Having worked with over 100 startups in the last three years I’ve started to get a good idea of what elements go into creating a successful company, from a financial perspective at least. The one thing that always jumps out is that good companies take the time to prepare their financial projections. It may be the dullest task on any startup founders list when starting a business but it should be high on your priority list. And lean financials are a great place to start.
But why prepare financial projections at all?
The obvious answer might be that they’re needed to secure investment. And yes, that is one of the major reasons why startups need to put the numbers together. But financial projections should also be used earlier than that to ask yourself if you might even have a business to start with. I recently worked with a very early stage company who had dived straight in and prepared monthly financial projections for a five-year period. Without taking a step back to think about the fundamental building blocks of the model - the price you’ll sell your product or service for and all the cost associated with making and delivering it - the model becomes too complex, too early. This is where your “lean” financials should come in. Lean financials stem from the “Lean Startup methodology”, which adopts a “build, measure, learn” approach in which the startup continuously tests its assumptions. What this means is that you should always be challenging your basic financial assumptions and asking questions like “If I assume there are X number of customers my company can attract (my customer/user numbers assumptions), and I think I can charge them for the product/service (my revenue model assumptions), and it will cost me how much to make the product or to supply the service (my cost assumptions), can this really be a business?” And if you think the answer to this is yes, then more detailed financial projections should be prepared to track the actual performance of your company against how you think it will perform.
Let us assume that your lean financials give you an indication that you may have a viable business. You might decide that you need investment to get you started or to accelerate your growth. That might be bank finance, government support, venture capital or a combination of all of these. Whatever route you go, there’ll no doubt be an expectation that you prepare some detailed numbers for investors to look at. The amount of detail required will depend on who your audience is.
The least favourite task for most entrepreneurs
A startup’s main focus is generally on building a great product and getting those first customers on board. Financial projections often take a back seat. What might surprise readers is that investors, just like the founder, aren’t necessarily focused on how many customers the company will have in month 27 or what the company will be spending on advertising in 31 months time. Their main concern is that you’ve actually thought about the assumptions on which your financial projections are based. These assumptions include such as how much to charge, how many staff are needed to deliver the product, and what the cost of acquiring each customer is. Taking that a step further, financial projections, dull though they may appear, allow the founders to demonstrate that they have considered what the impact of any changes to these assumptions will mean for the business. For example, “if sales are only 50% of what I expect them to be, what does this mean for the cash requirement for my business over the next 12-18 months? And what would this mean for staff numbers?” Having the ability to stress the assumptions in financial projections is key.
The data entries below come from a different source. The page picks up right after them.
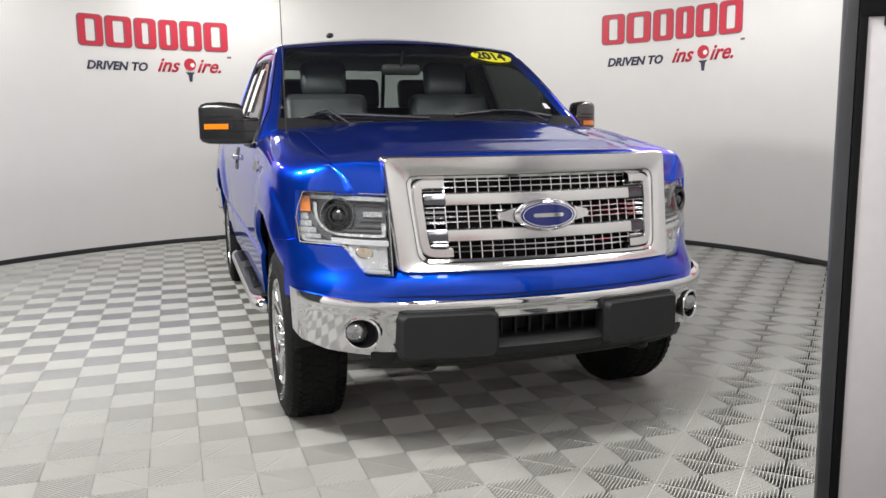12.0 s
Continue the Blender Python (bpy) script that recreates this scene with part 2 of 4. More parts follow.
def tube(bm, pts, r, n=12, cap=True):
    pts = [Vector(p) for p in pts]
    rows = []
    for i, p in enumerate(pts):
        d = (pts[min(i + 1, len(pts) - 1)] - pts[max(i - 1, 0)]).normalized()
        up = Vector((0, 0, 1)) if abs(d.z) < 0.9 else Vector((1, 0, 0))
        u = d.cross(up).normalized()
        w = u.cross(d)
        rr = r[i] if isinstance(r, (list, tuple)) else r
        rows.append([p + rr * (math.cos(a) * u + math.sin(a) * w) for a in (2 * math.pi * k / n for k in range(n))])
    vs = [[bm.verts.new(p) for p in row] for row in rows]
    for a, b in zip(vs, vs[1:]):
        for k in range(n):
            bm.faces.new((a[k], a[(k + 1) % n], b[(k + 1) % n], b[k]))
    if cap:
        bm.faces.new(vs[0][::-1])
        bm.faces.new(vs[-1])
    return bm


def lathe(bm, profile, n=48, c=(0, 0, 0)):
    """Turn (radius, y) round the y axis through c."""
    rows = [[Vector(c) + Vector((r * math.cos(a), y, r * math.sin(a))) for a in (2 * math.pi * k / n for k in range(n))] for r, y in profile]
    vs = [[bm.verts.new(p) for p in row] for row in rows]
    for a, b in zip(vs, vs[1:]):
        for k in range(n):
            bm.faces.new((a[k], a[(k + 1) % n], b[(k + 1) % n], b[k]))
    return bm


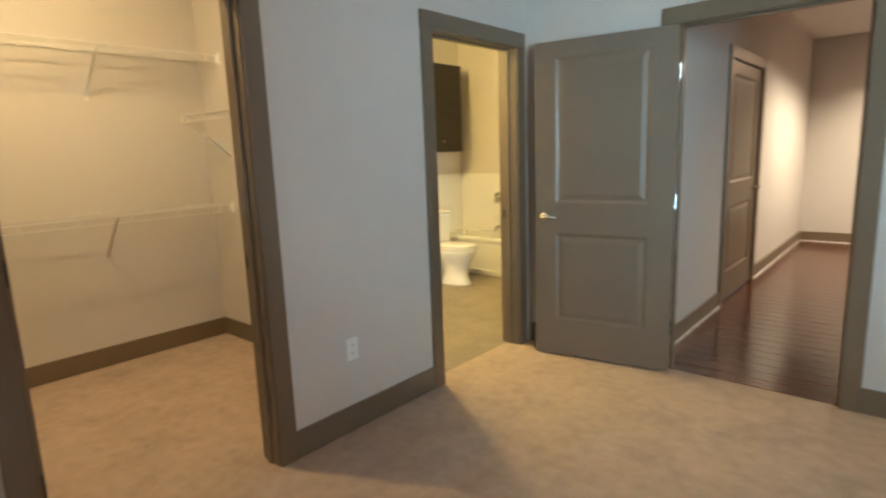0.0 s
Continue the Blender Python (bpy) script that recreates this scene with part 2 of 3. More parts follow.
def structure(name, bm, material, label, category):
    return tagged(part(name, bm, material), label, category, kind="structure")


# ---------------------------------------------------------------- plan
XW, YN, XE, YS = -3.245, 4.345, 0.64, -1.60          # bedroom faces
CW, CN, CS, CE = -5.345, 3.065, 0.335, -3.370        # closet faces
BW, BN, BE, BS = -5.55, 6.42, -2.495, 3.20            # bath faces
HW, HN, HE = -2.375, 9.93, 0.72                      # hall faces
H = 2.74                                             # ceilings
HH = 2.67                                            # hall ceiling
OPEN_C = (1.335, 2.205)                                # closet opening in the west wall
OPEN_B = (3.357, 4.185)                              # bath opening in the west wall
OPEN_E = (-2.243, -1.370)                            # entry opening in the north wall
TOP = 2.05
J = 0.02                                             # jamb board

# floors
structure("floor_carpet", boxes((XW - 0.10, XE + 0.10, YS - 0.1, YN + 0.02, -0.10, 0.0), (CW - 0.1, XW - 0.10, CS - 0.1, CN + 0.06, -0.10, 0.0)), CARPET,
          "mottled beige cut-pile carpet across bedroom and closet", "carpet")
hall_floor = structure("floor_hall", boxes((HW - 0.1, HE, YN + 0.02, 12.5, -0.12, -0.016)), GROUT, "dark red-brown hardwood floor of the hall", "floor")
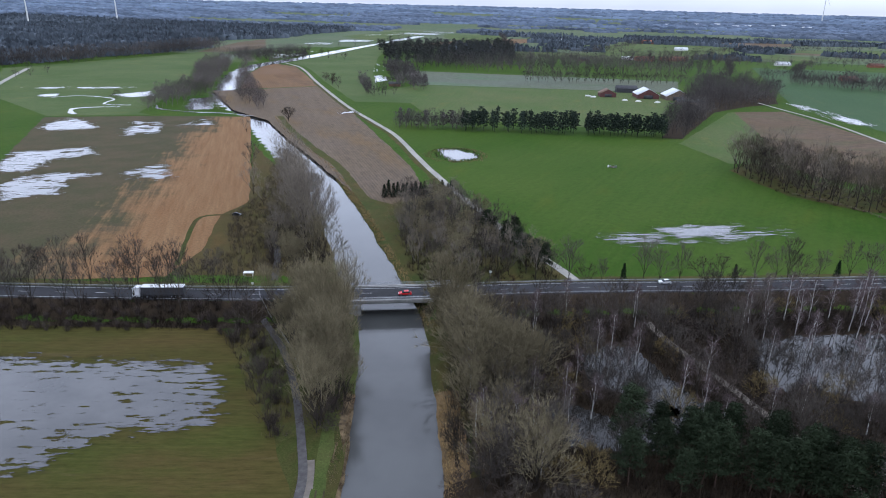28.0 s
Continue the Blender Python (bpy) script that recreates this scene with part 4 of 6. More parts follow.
# ---- trees ----
def tubes(g, rows, sides):
    """Many tapered twigs at once: rows of start, end, two radii."""
    if not rows:
        return
    a = np.array(rows, float)
    P, Q, r0, r1 = a[:, :3], a[:, 3:6], a[:, 6], a[:, 7]
    d = Q - P
    d /= np.linalg.norm(d, axis=1)[:, None] + 1e-9
    ref = np.where(np.abs(d[:, 2:3]) > 0.8, (1.0, 0.2, 0.0), (0.0, 0.0, 1.0))
    u = np.cross(d, ref)
    u /= np.linalg.norm(u, axis=1)[:, None] + 1e-9
    w = np.cross(d, u)
    n = len(a)
    if sides == 1:
        ang = np.random.default_rng(n).uniform(0, 6.28, n)
        s = u * np.cos(ang)[:, None] + w * np.sin(ang)[:, None]
        v = np.stack([P - s * r0[:, None], P + s * r0[:, None], Q], 1).reshape(-1, 3)
        g.add(v, np.arange(3 * n).reshape(-1, 3))
        return
    ring = []
    for k in range(sides):
        c, s = math.cos(2 * math.pi * k / sides), math.sin(2 * math.pi * k / sides)
        ring.append(u * c + w * s)
    ring = np.stack(ring, 1)
    v = np.concatenate([P[:, None] + ring * r0[:, None, None], Q[:, None] + ring * r1[:, None, None]], 1).reshape(-1, 3)
    i = np.arange(sides)
    j = (i + 1) % sides
    f = np.concatenate([np.stack([i, j, i + sides], 1), np.stack([j, j + sides, i + sides], 1)])
    g.add(v, (np.arange(n)[:, None, None] * 2 * sides + f[None]).reshape(-1, 3))


def turn(d, ang, az):
    """A direction tilted off d by ang, to the side az."""
    d = np.asarray(d, float)
    u = np.cross(d, (0, 0, 1) if abs(d[2]) < 0.95 else (1, 0, 0))
    u /= np.linalg.norm(u)
    w = np.cross(d, u)
    return d * math.cos(ang) + (u * math.cos(az) + w * math.sin(az)) * math.sin(ang)


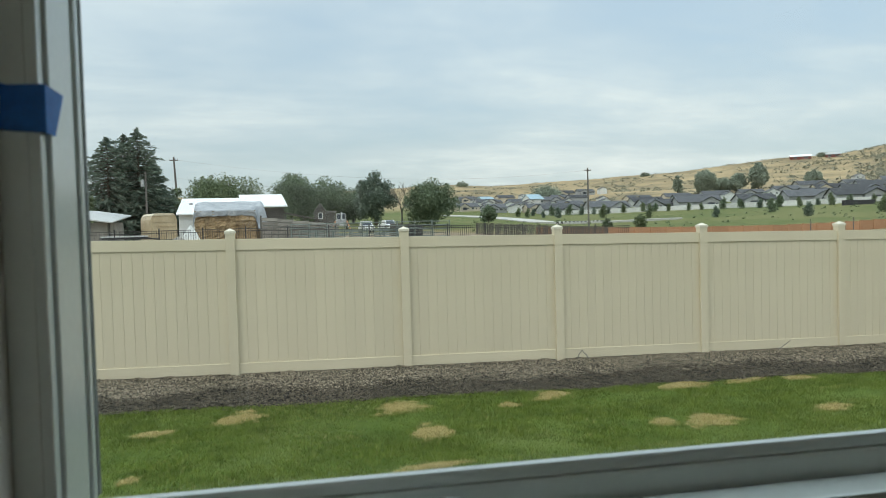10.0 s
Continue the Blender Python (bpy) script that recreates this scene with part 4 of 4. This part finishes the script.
def sagebrush():
    rng = np.random.default_rng(31)
    v, f = [], []
    for _ in range(9000):
        az = rng.uniform(9, 62)
        d = rng.uniform(wall_dist(az) + 90, 770)
        dense = noise.noise(Vector((az * 0.35, d * 0.012, 3)))
        if rng.random() > 0.22 + 0.8 * dense + 0.75 * math.exp(-((az - 44.5) / 5.5) ** 2):
            continue
        x, y, z = spot(az, d)
        r = rng.uniform(0.6, 1.7) * (1.0 + 0.35 * math.exp(-((az - 44.5) / 5.5) ** 2))
        for _ in range(12):
            c = np.array((x, y, z + 0.3 * r)) + rng.normal(0, 0.42, 3) * np.array((1.3 * r, r, 0.4 * r))
            e = rng.normal(0, 0.36 * r, (3, 3))
            k = len(v)
            v.extend(tuple(c + e[i]) for i in range(3))
            f.append((k, k + 1, k + 2))
    tagged(soup("sagebrush", v, f, M_SAGE), "grey-green sagebrush clumps on the dry hill", "bush", "", "stuff")
    v, f = [], []
    for _ in range(240):
        az = rng.uniform(12, 58)
        d = rng.uniform(104, 200) / math.cos(radians(az))
        x, y, z = spot(az, d)
        r = rng.uniform(0.15, 0.5) * (2.2 if rng.random() < 0.08 else 1)
        for _ in range(26):
            c = np.array((x, y, z + 0.35 * r)) + rng.normal(0, 0.4, 3) * np.array((r, r, 0.6 * r))
            e = rng.normal(0, 0.25 * r, (3, 3))
            k = len(v)
            v.extend(tuple(c + e[i]) for i in range(3))
            f.append((k, k + 1, k + 2))
    tagged(soup("field_weeds", v, f, M_LEAF2), "low green weeds scattered over the field", "bush", "", "stuff")


sagebrush()


# ---- farmyard beyond the fence ----
def iron_fence():
    o = thing("iron_fence", "black iron picket fence with square posts", "fence")
    y = 45.0
    x = -14.0
    pk = mesh_of("picket", boxed((-0.009, -0.009, 0.12, 0.009, 0.009, 1.2)), M_BLACK)
    ps = mesh_of("post", boxed((-0.035, -0.035, -0.8, 0.035, 0.035, 1.34), bevel=0.005), M_BLACK)
    while x < 19.5:
        az = math.degrees(math.atan2(x - EX, y - EY))
        z, z2 = (float(np.interp(u, [-11, -2.4, 1.6, 10.2, 17], [0.44, 0.44, 0.37, 0.26, -0.05])) for u in (x, x + 2.44))
        shared("post", ps, o, x, y, z)
        for zz in (0.16, 1.05, 1.19):
            bm = boxed((0.046, -0.014, zz, 2.394, 0.014, zz + 0.03))
            for v in bm.verts:
                v.co.z += (z2 - z) * v.co.x / 2.44
            part("rail", bm, M_BLACK, o).matrix_basis = pose(x, y, z)
        if x < 4.5:
            for k in range(1, 18):
                shared("picket", pk, o, x + 0.1355 * k, y, z + (z2 - z) * k / 18)
        else:
            bm = bmesh.new()
            for k in range(1, 18):
                box(bm, 0.1355 * k - 0.012, -0.012, 0.12 + (z2 - z) * k / 18, 0.1355 * k + 0.012, 0.012, 1.2 + (z2 - z) * k / 18)
            tagged(part("picket_row", bm, M_BLACK, o), kind="stuff").matrix_basis = pose(x, y, z)
        x += 2.44


iron_fence()


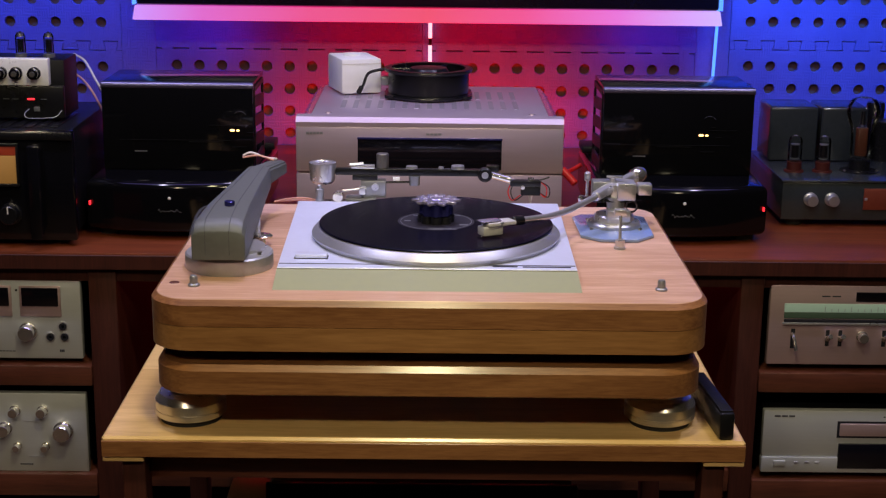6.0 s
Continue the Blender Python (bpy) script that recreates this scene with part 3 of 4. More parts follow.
# ---- the pair of black valve amplifiers ----
def valve_amplifier(x, inner, label):
    """Chassis 0.288 wide; inner = +1 when the louvred side that shows looks towards +x."""
    t = thing("valve_amplifier", label, "amplifier", (x, 0.515, 0.768), group="pair of black valve amplifiers")
    # chassis with a bowed front
    out = [(-0.142, 0.36)]
    for k in range(13):
        u = -1 + 2 * k / 12
        out.append((u * 0.142, 0.028 - 0.028 * (1 - u * u)))
    out += [(0.142, 0.36)]
    part("chassis", prism(out[::-1], 0.012, 0.098, 0.013, 5), M_LACQ, t, "black lacquered chassis with a bowed front")
    part("cage", box(-0.128, 0.128, 0.105, 0.115, 0.0985, 0.240, 0.002), M_SMOKE, t, "smoked front window")
    part("roof", prism([(-0.128, 0.116), (0.128, 0.116), (0.128, 0.258), (-0.128, 0.258)], 0.2405, 0.2485, 0.002), M_ROOF, t, "glossy black roof")
    part("roof_lip", rod(0.0068, (-0.129, 0.111, 0.2424), (0.129, 0.111, 0.2424), 20, 0.001), M_LIP, t, "rounded glossy upper edge")
    for s in (-1, 1):
        side = part("louvred_side", box(s * 0.128 - 0.002, s * 0.128 + 0.002, 0.117, 0.124, 0.0985, 0.2403), M_MATT, t, "louvred black side")
        part("rear_post", box(s * 0.128 - 0.002, s * 0.128 + 0.002, 0.240, 0.247, 0.0985, 0.2403), M_MATT, side)
        for z in (0.0985, 0.132, 0.165, 0.198, 0.2322):
            own = box(s * 0.128 - 0.002, s * 0.128 + 0.002, 0.1242, 0.2398, z, z + (0.0195 if z < 0.22 else 0.008))
            if 0.1 < z < 0.22:
                for v in own.verts:
                    v.co.z += (v.co.y - 0.195) * -0.10
            part("slat", own, M_MATT, side)
        part("transformer_cover", box(s * 0.075 - 0.068, s * 0.075 + 0.068, 0.290, 0.355, 0.0985, 0.125 if s != inner else 0.112, 0.003), M_MATT, t)
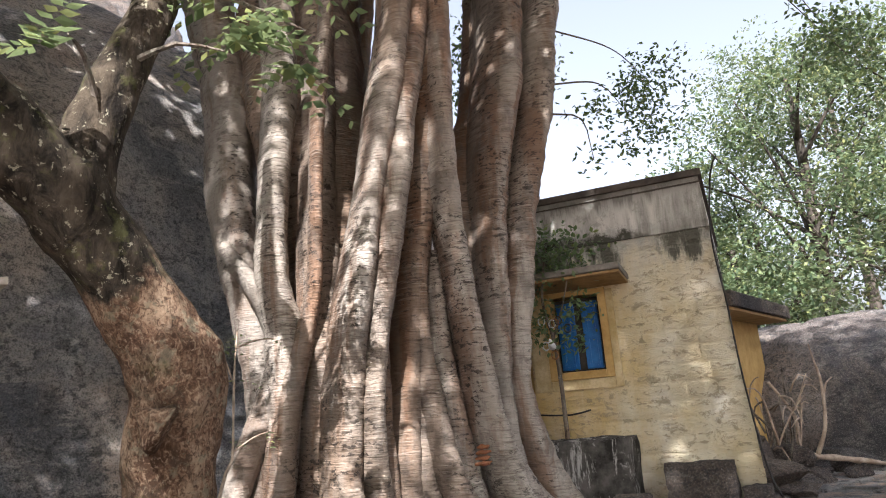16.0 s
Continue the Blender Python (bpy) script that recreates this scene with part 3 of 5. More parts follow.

Preparing detailed financial projections is a necessary part of building a business, both for internal performance monitoring and to attract investment. Lean financials should be the starting point. The more time you spend on thinking about your assumptions at the start the better the output at the end will be. Building a profit and loss account or cash flow statement should not to be the only goal in the process. Being able to see what effect any changes to the assumptions will have on the business should really be of equal importance.